Despite being the owner, Greenwood moves around the space as actively as our waitress, rearranging bouquets and taking time to converse with each guest. She pops by our table to explain that the soup's fresh basil garnish was grown in the wide window boxes just outside. Jennifer, Akwaaba’s pearl–adorned general manager, comes to take our plates and whispers to us to tell our friends that Akwaaba is hiring. 

Finally comes the signature three–tier high tea trays. Laden with sweet and savory goodies, the tea tray highlights Akwaaba’s southern influences. Instead of finger sandwiches, think a deviled egg topped with a crispy piece of fried chicken and a hot honey drizzle—flavors that weave so seamlessly together that it’ll make you wonder why you’ve never had the pairing before. A caramelized onion and blue cheese bite, tiny enough to pop in your mouth, offers a sharp tangy burst that makes it a memorable standout on the tray. 

Photo: Sonali Chandy

Three tired platter from Awkabaa Tea Salon.

Melt–in–your–mouth–sweet peach cobbler, curry chicken croissants (with a harder–to–detect flavor that fades in with time), and an airy strawberry–topped vanilla cake bite are other tray highlights. Though combinations are unique, no ingredient feels as though I haven’t tried it before—which is maybe part of the magic. 

Akwaaba seats two dozen and is open just Fridays, Saturdays, and Sundays for three 90–minute reservation sessions. Both the small space and reservation model make it so that this is an almost intimate journey that you embark on with other guests from start to finish. On my left, a woman sits alone with her journal. She says that she didn’t get a chance to meditate this morning and thought this was the perfect place to do it.

Other guests’ voices are hushed in reverence at the onset of our meal, but by the time soups and salads are whisked away, chatter has filled up the room. On my right, sits a couple that can’t stop gushing over the food. At one point, the man takes his partner’s hand. “I’m glad you brought me here,” he smiles. “Something totally different.”

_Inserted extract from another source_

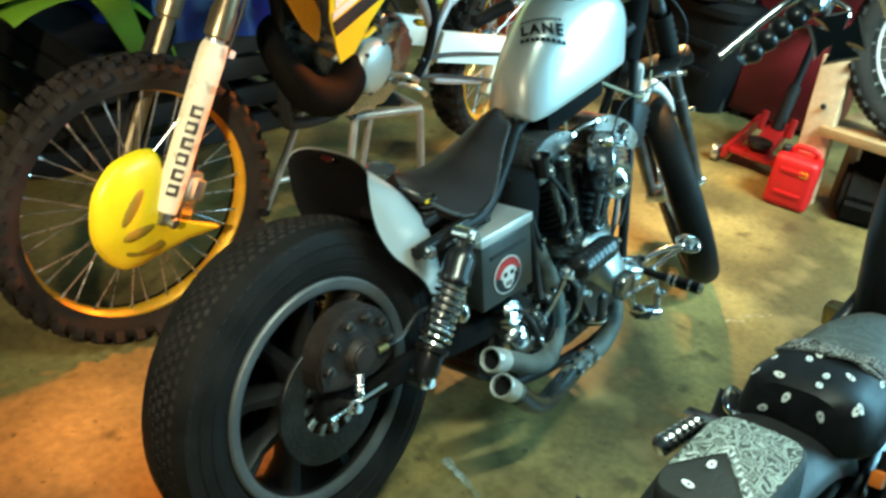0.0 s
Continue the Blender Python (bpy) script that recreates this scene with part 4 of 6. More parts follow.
def dirt_front():
    wire_wheel(dirt, DC, DAX, 0.352, 0.050, 0.289, 0.022, 0.03, 0.045, GOLD_RIM, SPOKE_STEEL, "dusty knobbly front tyre", "gold anodised rim", 38, (0.024, 0.022, 0.026))
    bm = B()
    lathe(bm, [(0.055, 0.052), (0.12, 0.052), (0.12, 0.056), (0.055, 0.056)], DC, DAX, 40, wrap=True)
    part("brake_disc", bm, SPOKE_STEEL, dirt)
    up = V(0.345, -0.01, 0.94).normalized()
    near, far = DC + DAX * 0.112 + V(0.015, 0, 0.02), DC - DAX * 0.105 + V(0.015, 0, 0.02)
    # Far leg and guard get darker colours than the near pair: painted shade.
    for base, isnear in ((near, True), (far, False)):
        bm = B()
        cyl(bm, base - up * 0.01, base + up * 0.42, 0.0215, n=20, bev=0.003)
        leg = part("fork_leg", bm, POLISHED if isnear else FORK_DARK, dirt, "silver fork leg" if isnear else "far fork leg with its shade put into a darker colour")
        bm = B()
        lathe(bm, [(0.023, 0.40), (0.029, 0.405), (0.029, 0.46), (0.0265, 0.47), (0.0265, 0.86), (0.0001, 0.862)], base, up, 22)
        tubeo = part("fork_tube", bm, FORK_DARK, leg, "dark bronze upper fork tube")
        if isnear:
            for t0, t1 in ((0.52, 0.575), (0.60, 0.62), (0.64, 0.66), (0.68, 0.70)):
                s, u, d = frame_of(up)
                bm = B()
                loops = []
                for t in (t0, t1):
                    loops.append([base + up * t + 0.0272 * (math.cos(a) * V(0, -1, 0) + math.sin(a) * V(1, 0, -0.36).normalized()) for a in (-0.7, -0.35, 0, 0.35, 0.7)])
                rings(bm, loops, False)
                part("fork_decal", bm, YELLOW, tubeo, "yellow decal mark")
        # guard on the lower leg
        bm = B()
        loops = []
        side = V(1, 0, -0.367).normalized()
        for t, w in ((0.0, 0.026), (0.04, 0.031), (0.2, 0.034), (0.345, 0.036), (0.378, 0.034), (0.392, 0.027)):
            row = []
            for k in range(13):
                a = radians(-105 + 17.5 * k)
                row.append(base + up * t + side * w * math.sin(a) * 1.0 + V(0, -1, 0) * (0.032 * math.cos(a)) * (1 if isnear else -1))
            loops.append(row)
        rings(bm, loops, False)
        thicken(bm, 0.003)
        guard = part("fork_guard", bm, CREAM if isnear else BLACK_SATIN, leg, "worn cream fork guard with dark lettering shapes" if isnear else "far fork guard with its shade put into a darker colour")
        if isnear:
            for k in range(6):
                t = 0.055 + 0.0365 * k
                bm = B()
                turn = Matrix.Rotation(radians(-38), 3, up)
                rot = turn @ Matrix((side, V(0, 1, 0), up)).transposed()
                nrm = turn @ V(0, -1, 0)
                p = base + up * t + nrm * 0.0318
                box(bm, p, (0.026, 0.003, 0.027), rot, 0.002)
                part("lettering_bar", bm, PRINT_BROWN, guard)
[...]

Akwaaba, which means “welcome” in the West African Twi language, began as a collection of bed–and–breakfasts opened by Greenwood in cities across the East Coast—“all the places I wanted to personally be.” She has always provided a tea experience for her B&B guests, and when a house went for sale down the street from the Philadelphia B&B location, Greenwood jumped at the chance to turn the tea tradition into a standalone experience. 

The tea salon’s space used to be a residence, probably for Penn or Drexel University students living off campus, Greenwood speculates. Light streams in from wide Victorian windows to illuminate the black–and–white photographs adorning the walls, depicting smiling Black Americans dressed in their finest fur coats and flower–adorned hats. Some of the pictures, like one of six women that adorns a wall mural–style, come straight from Greenwood’s family photo album.

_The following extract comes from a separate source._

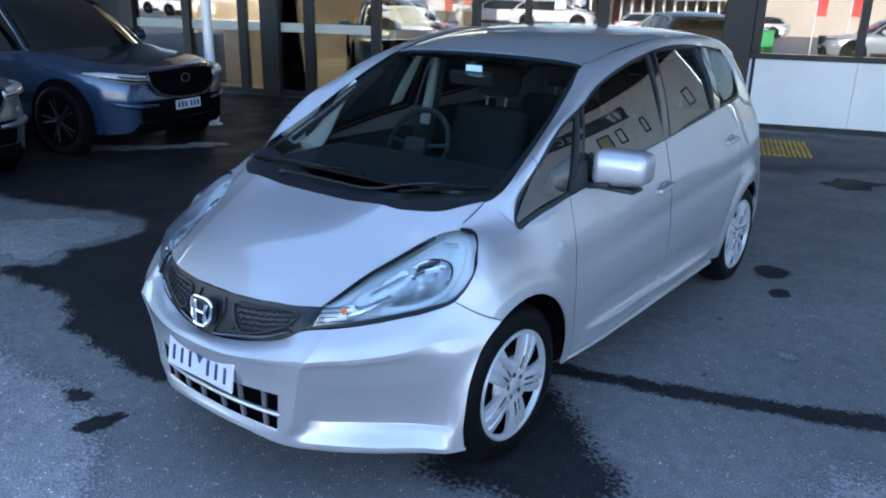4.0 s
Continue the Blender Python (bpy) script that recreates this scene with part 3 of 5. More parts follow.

One can still peer around into the doorway of the kitchen at the controlled flurry going on inside, where staff chat and laugh together. Every member of the staff at Akwaaba is a woman of color and at one point I’m reminded of my aunties and my family reunions. For the rest of the meal, I feel transported back home. 

I’m sighing over a lemon tart when Jennifer asks if I’d like a box. The 90 minutes are almost up, she explains, and Akwaaba has to prepare for the next cycle of guests coming in. Out front, met with the bustle of Powelton Village, some other guests and I take a moment to stand blinking, as though we are emerging from a dream—but it was just Sunday afternoon tea at Akwaaba. 

TL;DR: Push the world away for 90 minutes of loose-leaf teas and non-traditional English finger foods at Akwaaba Tea Salon.


Location: 3811 Lancaster Ave.


Price: $$


Hours: Friday–Sunday, 11:00 a.m.–3:00 p.m.